COLLECTED MATERIAL —
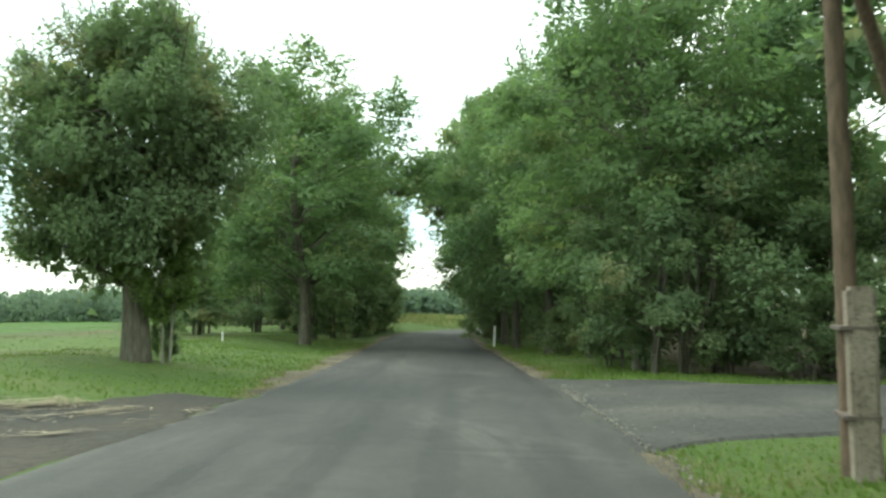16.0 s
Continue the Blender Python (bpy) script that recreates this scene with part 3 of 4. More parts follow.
    crest = centres[np.argsort(-centres[:, 2])[:max(6, len(centres) // (3 if per else 1))]]
    for k in range(bare):
        c = crest[rng.integers(len(crest))]
        out = rng.normal(size=3) * 0.5 + np.array([0, 0, 0.8]) + np.array([c[0], c[1], 0]) / r * 0.7
        run = out * r * rng.uniform(0.16, 0.36 if per else 0.5) * dead
        u = np.linspace(0, 1, 5)[:, None]
        line = c + run * u + rng.normal(size=(5, 3)) * 0.07 * u - np.array([0, 0, droop * np.linalg.norm(run)]) * u ** 2
        twigs.append(np.column_stack([line, np.linspace(0.018 if per else 0.024 if droop else 0.013, 0.004 if droop else 0.003, 5)]))
        for _ in range(6):
            k0 = rng.integers(1, 5)
            tip = line[k0] + run * rng.uniform(0.1, 0.4) + rng.normal(size=3) * 0.26 - np.array([0, 0, droop * 0.4])
            twigs.append(np.array([[*line[k0], 0.008], [*((line[k0] + tip) / 2 + rng.normal(size=3) * 0.06), 0.006], [*tip, 0.003]]))
    smooth(part("trunk", tri_mesh("trunk", *tubes(wood, 9 if stems < 3 else 6)), bark_mat, root))
    tagged(smooth(part("branchwork", tri_mesh("branchwork", *tubes(twigs, 3)), bark_mat, root)), kind="stuff")
    if per > 0:
        pts, dirs, faces = np.concatenate(pts), np.concatenate(dirs), np.concatenate(faces)
        dirs /= np.linalg.norm(dirs, axis=1)[:, None] + 1e-9
        pts[:, 2] = np.maximum(pts[:, 2], 0.08)
        size = 0.74 * leaf * rng.uniform(0.65, 1.35, len(pts))
        core = np.repeat(centres, inner, 0) * np.array([0.72, 0.72, 0.96]) + rng.normal(size=(clumps * inner, 3)) * r * 0.09
        core[:, 0] += np.repeat(shift, inner) * 0.28
        way_in = rng.normal(size=core.shape)
        way_in /= np.linalg.norm(way_in, axis=1)[:, None]
        core[:, 2] = np.maximum(core[:, 2], 0.3)
        pts, dirs, faces = np.concatenate([pts, core]), np.concatenate([dirs, way_in]), np.concatenate([faces, np.repeat(outward, inner, 0) + np.array([0, 0, 0.5])])
        size = np.concatenate([size, leaf * 1.7 * rng.uniform(0.7, 1.3, len(core))])
        part("crown", leaf_cards("crown", rng, pts, dirs, size, leaf_mat, slim, faces), None, root)
    return tagged(root, label, category)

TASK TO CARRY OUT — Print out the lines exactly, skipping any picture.

WRITTEN RESPONSE —
16.0 s
Continue the Blender Python (bpy) script that recreates this scene with part 3 of 4. More parts follow.
    crest = centres[np.argsort(-centres[:, 2])[:max(6, len(centres) // (3 if per else 1))]]
    for k in range(bare):
        c = crest[rng.integers(len(crest))]
        out = rng.normal(size=3) * 0.5 + np.array([0, 0, 0.8]) + np.array([c[0], c[1], 0]) / r * 0.7
        run = out * r * rng.uniform(0.16, 0.36 if per else 0.5) * dead
        u = np.linspace(0, 1, 5)[:, None]
        line = c + run * u + rng.normal(size=(5, 3)) * 0.07 * u - np.array([0, 0, droop * np.linalg.norm(run)]) * u ** 2
        twigs.append(np.column_stack([line, np.linspace(0.018 if per else 0.024 if droop else 0.013, 0.004 if droop else 0.003, 5)]))
        for _ in range(6):
            k0 = rng.integers(1, 5)
            tip = line[k0] + run * rng.uniform(0.1, 0.4) + rng.normal(size=3) * 0.26 - np.array([0, 0, droop * 0.4])
            twigs.append(np.array([[*line[k0], 0.008], [*((line[k0] + tip) / 2 + rng.normal(size=3) * 0.06), 0.006], [*tip, 0.003]]))
    smooth(part("trunk", tri_mesh("trunk", *tubes(wood, 9 if stems < 3 else 6)), bark_mat, root))
    tagged(smooth(part("branchwork", tri_mesh("branchwork", *tubes(twigs, 3)), bark_mat, root)), kind="stuff")
    if per > 0:
        pts, dirs, faces = np.concatenate(pts), np.concatenate(dirs), np.concatenate(faces)
        dirs /= np.linalg.norm(dirs, axis=1)[:, None] + 1e-9
        pts[:, 2] = np.maximum(pts[:, 2], 0.08)
        size = 0.74 * leaf * rng.uniform(0.65, 1.35, len(pts))
        core = np.repeat(centres, inner, 0) * np.array([0.72, 0.72, 0.96]) + rng.normal(size=(clumps * inner, 3)) * r * 0.09
        core[:, 0] += np.repeat(shift, inner) * 0.28
        way_in = rng.normal(size=core.shape)
        way_in /= np.linalg.norm(way_in, axis=1)[:, None]
        core[:, 2] = np.maximum(core[:, 2], 0.3)
        pts, dirs, faces = np.concatenate([pts, core]), np.concatenate([dirs, way_in]), np.concatenate([faces, np.repeat(outward, inner, 0) + np.array([0, 0, 0.5])])
        size = np.concatenate([size, leaf * 1.7 * rng.uniform(0.7, 1.3, len(core))])
        part("crown", leaf_cards("crown", rng, pts, dirs, size, leaf_mat, slim, faces), None, root)
    return tagged(root, label, category)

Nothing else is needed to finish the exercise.